| WORK TO COMPLETE |
Locate the line that contains "Continue the Blender". Print it and each following line through the end of the listing, verbatim, and nothing more.

[start PROVIDED DATA]

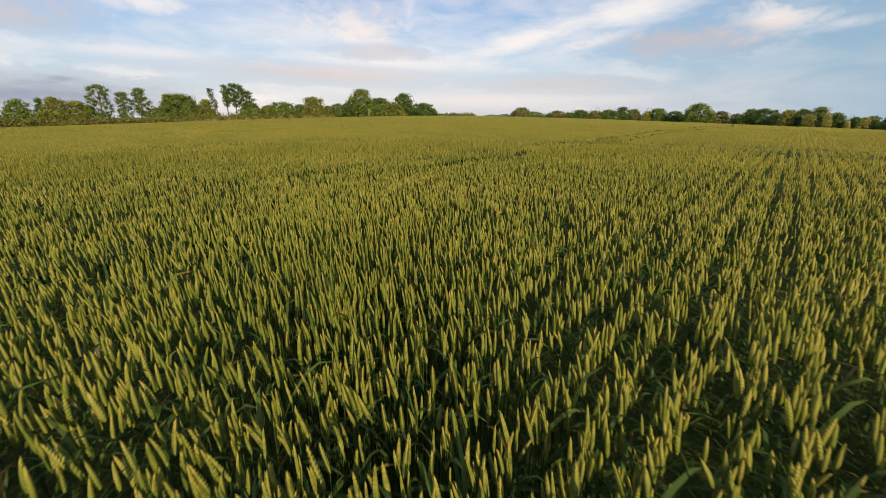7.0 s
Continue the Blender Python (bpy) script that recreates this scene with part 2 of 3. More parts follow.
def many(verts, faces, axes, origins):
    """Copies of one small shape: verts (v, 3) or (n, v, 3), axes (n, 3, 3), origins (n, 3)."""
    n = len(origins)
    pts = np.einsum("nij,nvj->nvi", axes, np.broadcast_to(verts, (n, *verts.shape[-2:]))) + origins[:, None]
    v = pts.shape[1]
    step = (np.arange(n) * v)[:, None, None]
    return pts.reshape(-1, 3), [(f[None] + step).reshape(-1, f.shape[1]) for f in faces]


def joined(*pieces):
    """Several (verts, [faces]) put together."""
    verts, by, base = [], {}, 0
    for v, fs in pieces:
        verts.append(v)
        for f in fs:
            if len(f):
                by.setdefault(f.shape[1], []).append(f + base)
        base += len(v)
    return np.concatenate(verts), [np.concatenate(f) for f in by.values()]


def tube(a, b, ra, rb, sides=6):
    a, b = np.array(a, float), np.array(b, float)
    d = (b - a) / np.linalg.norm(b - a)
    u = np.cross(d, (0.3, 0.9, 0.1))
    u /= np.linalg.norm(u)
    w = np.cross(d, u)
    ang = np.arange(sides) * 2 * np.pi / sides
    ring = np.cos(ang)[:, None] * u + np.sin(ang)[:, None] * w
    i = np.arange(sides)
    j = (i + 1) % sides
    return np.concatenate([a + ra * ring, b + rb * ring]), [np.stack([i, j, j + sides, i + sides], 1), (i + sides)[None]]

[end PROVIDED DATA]

| TASK RESPONSE |
Continue the Blender Python (bpy) script that recreates this scene with part 2 of 3. More parts follow.
def many(verts, faces, axes, origins):
    """Copies of one small shape: verts (v, 3) or (n, v, 3), axes (n, 3, 3), origins (n, 3)."""
    n = len(origins)
    pts = np.einsum("nij,nvj->nvi", axes, np.broadcast_to(verts, (n, *verts.shape[-2:]))) + origins[:, None]
    v = pts.shape[1]
    step = (np.arange(n) * v)[:, None, None]
    return pts.reshape(-1, 3), [(f[None] + step).reshape(-1, f.shape[1]) for f in faces]


def joined(*pieces):
    """Several (verts, [faces]) put together."""
    verts, by, base = [], {}, 0
    for v, fs in pieces:
        verts.append(v)
        for f in fs:
            if len(f):
                by.setdefault(f.shape[1], []).append(f + base)
        base += len(v)
    return np.concatenate(verts), [np.concatenate(f) for f in by.values()]


def tube(a, b, ra, rb, sides=6):
    a, b = np.array(a, float), np.array(b, float)
    d = (b - a) / np.linalg.norm(b - a)
    u = np.cross(d, (0.3, 0.9, 0.1))
    u /= np.linalg.norm(u)
    w = np.cross(d, u)
    ang = np.arange(sides) * 2 * np.pi / sides
    ring = np.cos(ang)[:, None] * u + np.sin(ang)[:, None] * w
    i = np.arange(sides)
    j = (i + 1) % sides
    return np.concatenate([a + ra * ring, b + rb * ring]), [np.stack([i, j, j + sides, i + sides], 1), (i + sides)[None]]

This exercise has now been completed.